Por isso, não admira que todas as previsões apontem para que as eleições de 2019 conduzam a um PE ainda mais fragmentado. A grande proporcionalidade dos sistemas eleitorais utilizados nestas eleições é o terreno ideal para maior representação de novos partidos, para o crescimento de vozes críticas do sistema e populistas e, como tal, para a fragmentação partidária e parlamentar. Neste cenário, será mais difícil formar maiorias que permitam entendimentos alargados, desde logo, para a eleição do presidente da Comissão Europeia.

Assim, é natural que, face a um Parlamento Europeu mais fragmentado, possa acentuar‑se a vertente intergovernamental da UE, quer através do reforço do poder do Conselho Europeu, quer através do recurso a mecanismos e acordos entre os governos dos Estados‑membros para fazer face a problemas específicos.

Aliás, este “novo intergovernamentalismo”, como lhe chamam alguns autores, já foi protagonista na estruturação da União Económica e Monetária (UEM) e nos instrumentos de resposta a crise económica e financeira. Simultaneamente, algumas das instituições “não eleitas”, caso do Banco Central Europeu, continuarão a desempenhar um papel muito relevante no modelo de governação da UE.

Neste contexto, a UE está confrontada com a necessidade de compreender a sua natureza híbrida e plural, quer no carácter e nas relações entre as diversas instituições europeias, quer na relação com os diferentes Estados‑membros.

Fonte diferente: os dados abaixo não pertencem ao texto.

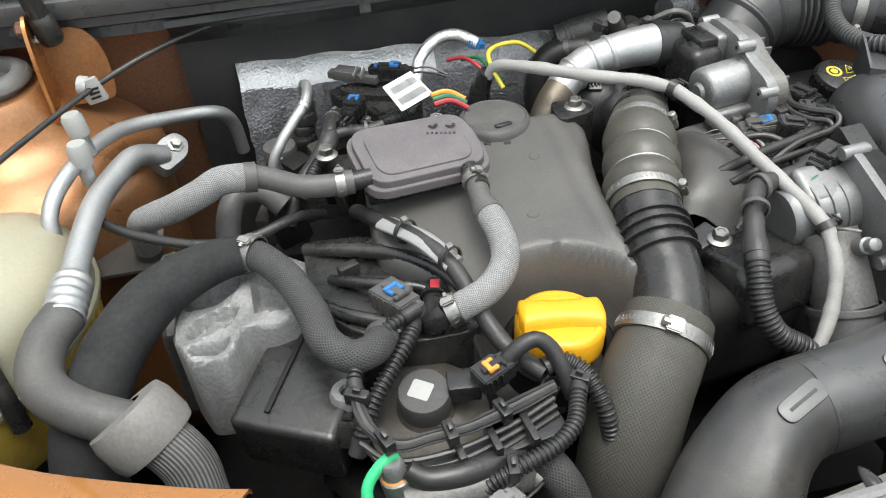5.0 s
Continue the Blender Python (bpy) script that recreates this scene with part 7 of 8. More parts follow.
timing_shroud()
LOOMF = [(-0.300, 0.440, 0.84), (-0.302, 0.410, 0.868), (-0.297, 0.380, 0.884), (-0.284, 0.348, 0.894), (-0.268, 0.312, 0.903), (-0.253, 0.278, 0.900), (-0.244, 0.252, 0.884), (-0.232, 0.224, 0.868), (-0.214, 0.200, 0.862)]
hose("front_loom", LOOMF, 0.0064, "tape", "black taped wiring loom along the engine cover edge", seg=14, category="wiring")
hose("loom_tape", [(-0.288, 0.352, 0.8950), (-0.268, 0.312, 0.9050), (-0.252, 0.280, 0.9020)], 0.0086, "silvertape", "flat silver cloth tape along the wiring loom", seg=14, category="tape", flat=0.45)
for p in ((-0.276, 0.329, 0.901), (-0.254, 0.284, 0.905)):
    t = thing("cable_tie", p, "black cable tie with a stub end", "cable tie", "cable ties")
    bm = B()
    add_lathe(bm, [(0.0085, -0.0018), (0.0098, -0.0018), (0.0098, 0.0018), (0.0085, 0.0018)], toward(p, (0.4, -0.9, 0.1)), 16)
    part("strap", bm, M["wire"], t)
    bm = B()
    add_box(bm, (p[0], p[1], p[2] + 0.0105), (0.005, 0.005, 0.004), (0, 0, 20), 0.0006, 1)
    part("lock", bm, M["steel"], t)
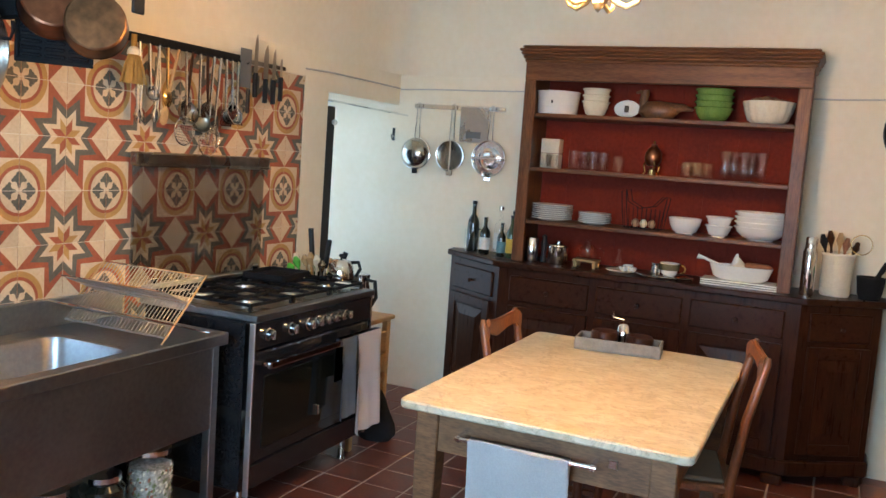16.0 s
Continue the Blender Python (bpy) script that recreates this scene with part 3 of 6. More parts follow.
def buffet():
    t = thing("sideboard", pose(0, 0, 0), "dark walnut sideboard with a grey marble inset top", "sideboard")
    x0, x1, yf, yb = BX0 + 0.03, BX1 - 0.03, BYF + 0.03, BYB
    body = part("body", box(x0, x1, yf, yb, 0.22, BTOP - 0.035, 0.004), WALNUT, t)
    for x in (x0 - 0.006, x1 - 0.042):
        for y in (yf - 0.012, yb - 0.05):
            part("leg", box(x, x + 0.048, y, y + 0.048, 0.0, BTOP - 0.036, 0.005), WALNUT, t)
    part("base_moulding", box(x0 - 0.004, x1 + 0.004, yf - 0.016, yb, 0.20, 0.235, 0.006), WALNUTH, t)
    part("lower_board", box(x0 + 0.03, x1 - 0.03, yf + 0.01, yb - 0.01, 0.205, 0.222), WALNUTH, t)
    top = part("top", box(BX0, BX1, BYF, BYB, BTOP - 0.035, BTOP - 0.008, 0.008, seg=2), WALNUTH, t)
    part("marble_inset", prism([(BX0 + 0.30, BYF + 0.02), (BX1 - 0.09, BYF + 0.02), (BX1 - 0.03, BYF + 0.09), (BX1 - 0.03, BYB - 0.02), (BX0 + 0.30, BYB - 0.02)], BTOP - 0.01, BTOP, bevel=0.003), GREYMARBLE, top, "grey veined marble slab")
    w = x1 - x0
    cols = ((x0 + 0.05, x0 + 0.66), (x0 + 0.70, x0 + 0.95), (x0 + 0.99, x1 - 0.05))
    for a, b in cols:
        dr = part("drawer", box(a, b, yf - 0.016, yf + 0.01, 0.70, 0.845, 0.006), WALNUTH, t)
        m = (a + b) / 2
        part("handle", tube([(m - 0.035, yf - 0.03, 0.775), (m - 0.03, yf - 0.04, 0.775), (m + 0.03, yf - 0.04, 0.775), (m + 0.035, yf - 0.03, 0.775)], 0.006, 8), CHROME, dr, "small metal handle", smooth=True)
        part("handle_base", rod((m, yf - 0.015, 0.775), (m, yf - 0.04, 0.775), 0.009), CHROME, dr)
        d = panel_door("door", t, a, b, yf, 0.26, 0.67, WALNUT, WALNUTH, raised=False, stile=0.05)
        part("knob", lathe([(0, 0), (0.008, 0), (0.008, 0.012), (0.013, 0.018), (0.010, 0.026), (0, 0.028)], 10, m=pose(a + 0.025, yf - 0.026, 0.50, 90, 0, 0)), BRASS, d)


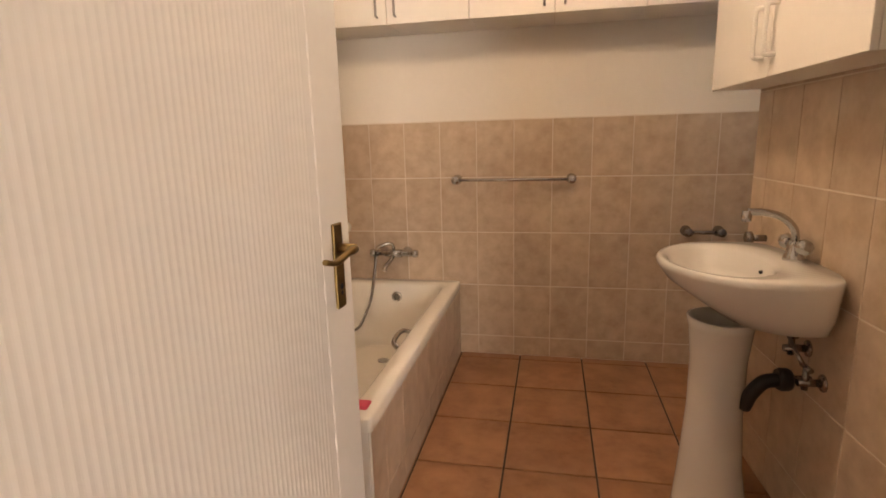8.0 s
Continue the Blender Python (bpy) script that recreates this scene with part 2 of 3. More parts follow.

Terá sempre de haver um equilíbrio entre os representantes directamente eleitos para o PE e os governantes, representados no Conselho da União Europeia e no Conselho Europeu, e com a legitimidade democrática das eleições e dos parlamentos nacionais. Terá de prevalecer um “pluralismo razoável”, de que fala Philippe Schmitter, que encontre, a cada momento, equilíbrios que respeitem os mecanismos democráticos de escolha política dos seus Estados‑membros e que, simultaneamente, afirme o respeito inequívoco pelo Estado de direito e pela liberdade como valor inquebrantável da UE e dos Estados que a compõem.

As eleições para o PE desempenham um papel importante numa UE com grande influência na definição das políticas públicas e, como tal, em várias dimensões do dia a dia dos cidadãos. Não se trata de escolher um governo europeu, mas de dar voz a representantes e a diferentes sensibilidades políticas, sociais e nacionais.

No sistema político da UE, o poder e as lideranças estão dispersas e são controladas por múltiplos freios e contrapesos. A UE não é um Estado, o presidente da Comissão Europeia não é um primeiro‑ministro. Saber encontrar equilíbrios entre o poder do Estados‑membros representados no Conselho da União Europeia e no Conselho Europeu e as diferentes sensibilidades representadas no PE é vital para o futuro da Europa.

Contudo, esses canais de representação e de legitimidade são permanentemente desafiados pela dinâmica política, social, nacional e internacional; por isso, são necessárias flexibilidade e uma constante adaptação, para que os sentimentos nacionais e os descontentamentos sociais não fiquem a mercê das vozes populistas e dos movimentos inorgânicos.

Hoje, como ao longo dos últimos setenta anos, o projecto europeu é fundamental para a manutenção da paz, para a consolidação da democracia e para o desenvolvimento do bem‑estar na Europa. A UE, e os seus Estados‑membros, são também, para o resto do mundo, um farol de respeito pelos valores do humanismo, da democracia e do desenvolvimento económico e social.

Encontrar o equilíbrio e aperfeiçoar mecanismos de representação e de governo que permitam assegurar, simultaneamente, a legitimidade democrática e a eficácia das decisões será sempre um trabalho inacabado, mas sem o qual a UE corre o risco de se tornar uma ideia distante dos cidadãos.